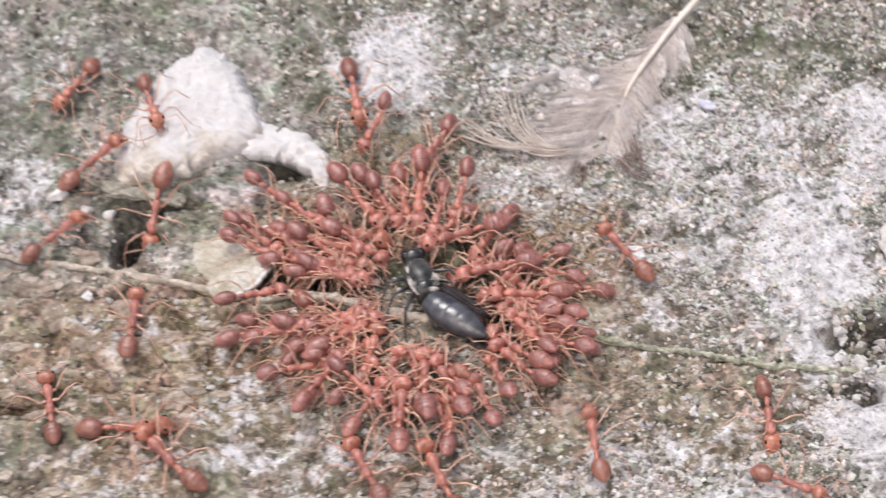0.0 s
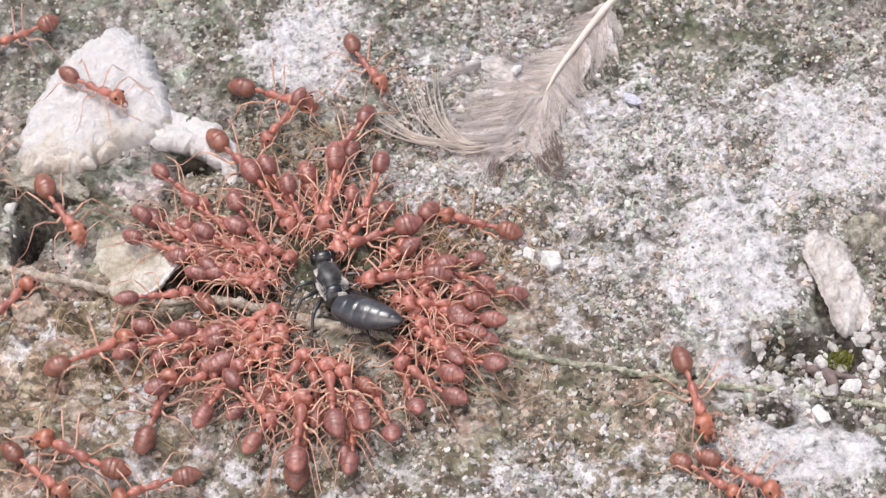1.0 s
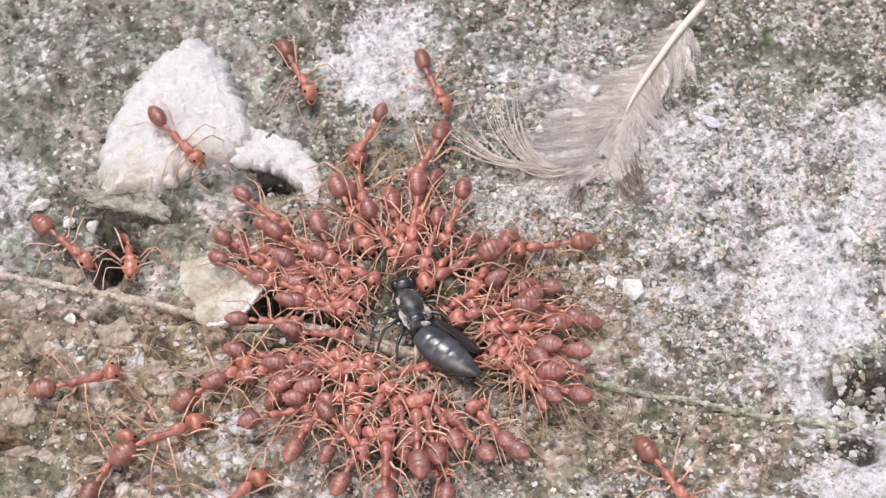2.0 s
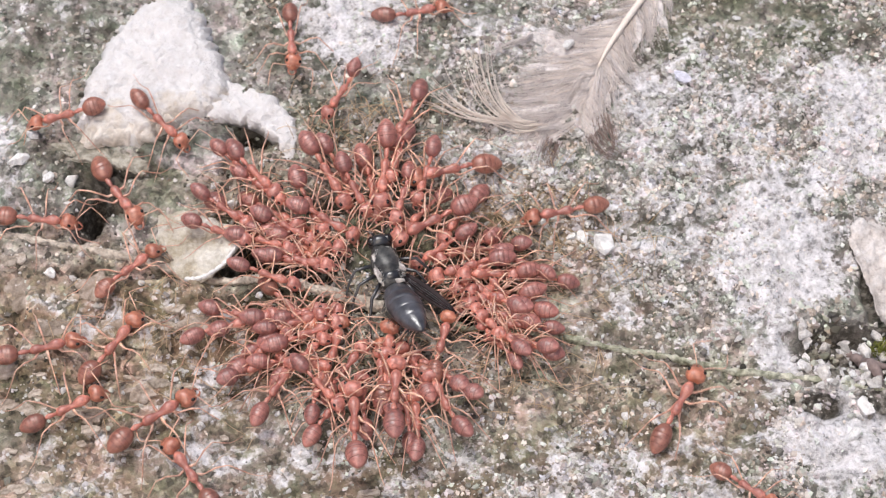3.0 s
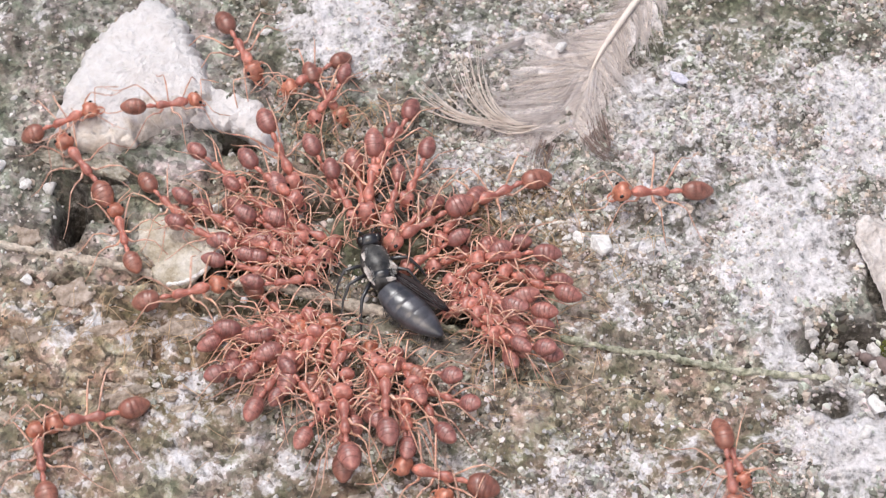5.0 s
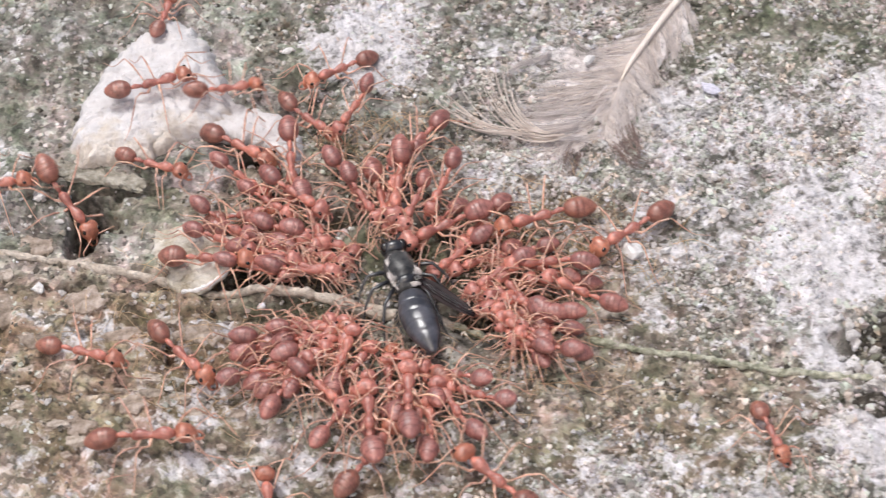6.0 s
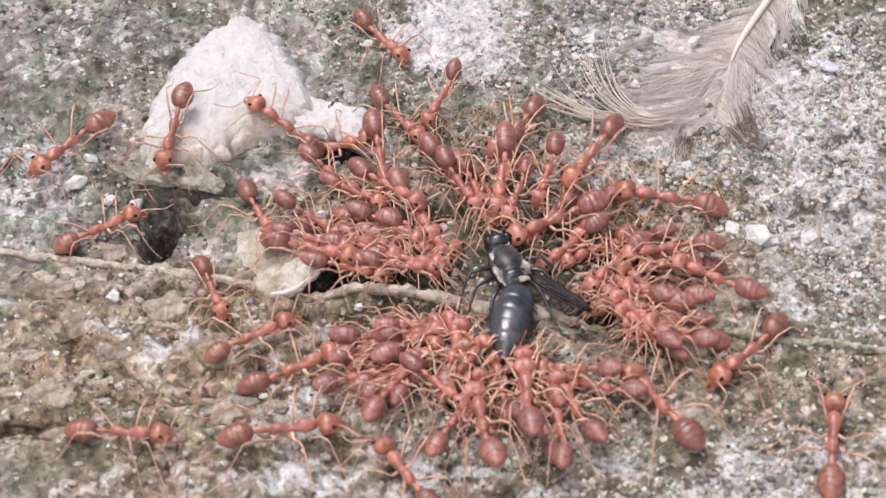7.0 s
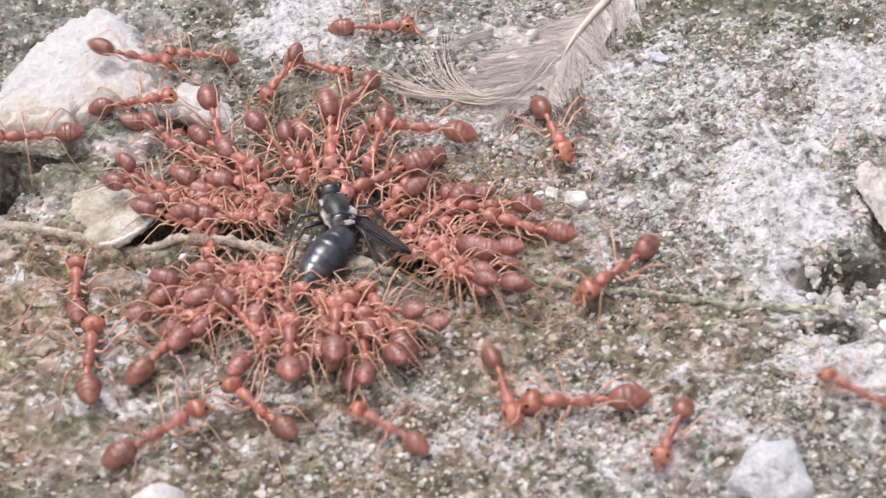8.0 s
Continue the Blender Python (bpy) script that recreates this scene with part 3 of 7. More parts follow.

EXERCISE → Make an exact copy of the listing above. Do not include the pictures.

RESPONSE TO THE EXERCISE →
0.0 s
1.0 s
2.0 s
3.0 s
5.0 s
6.0 s
7.0 s
8.0 s
Continue the Blender Python (bpy) script that recreates this scene with part 3 of 7. More parts follow.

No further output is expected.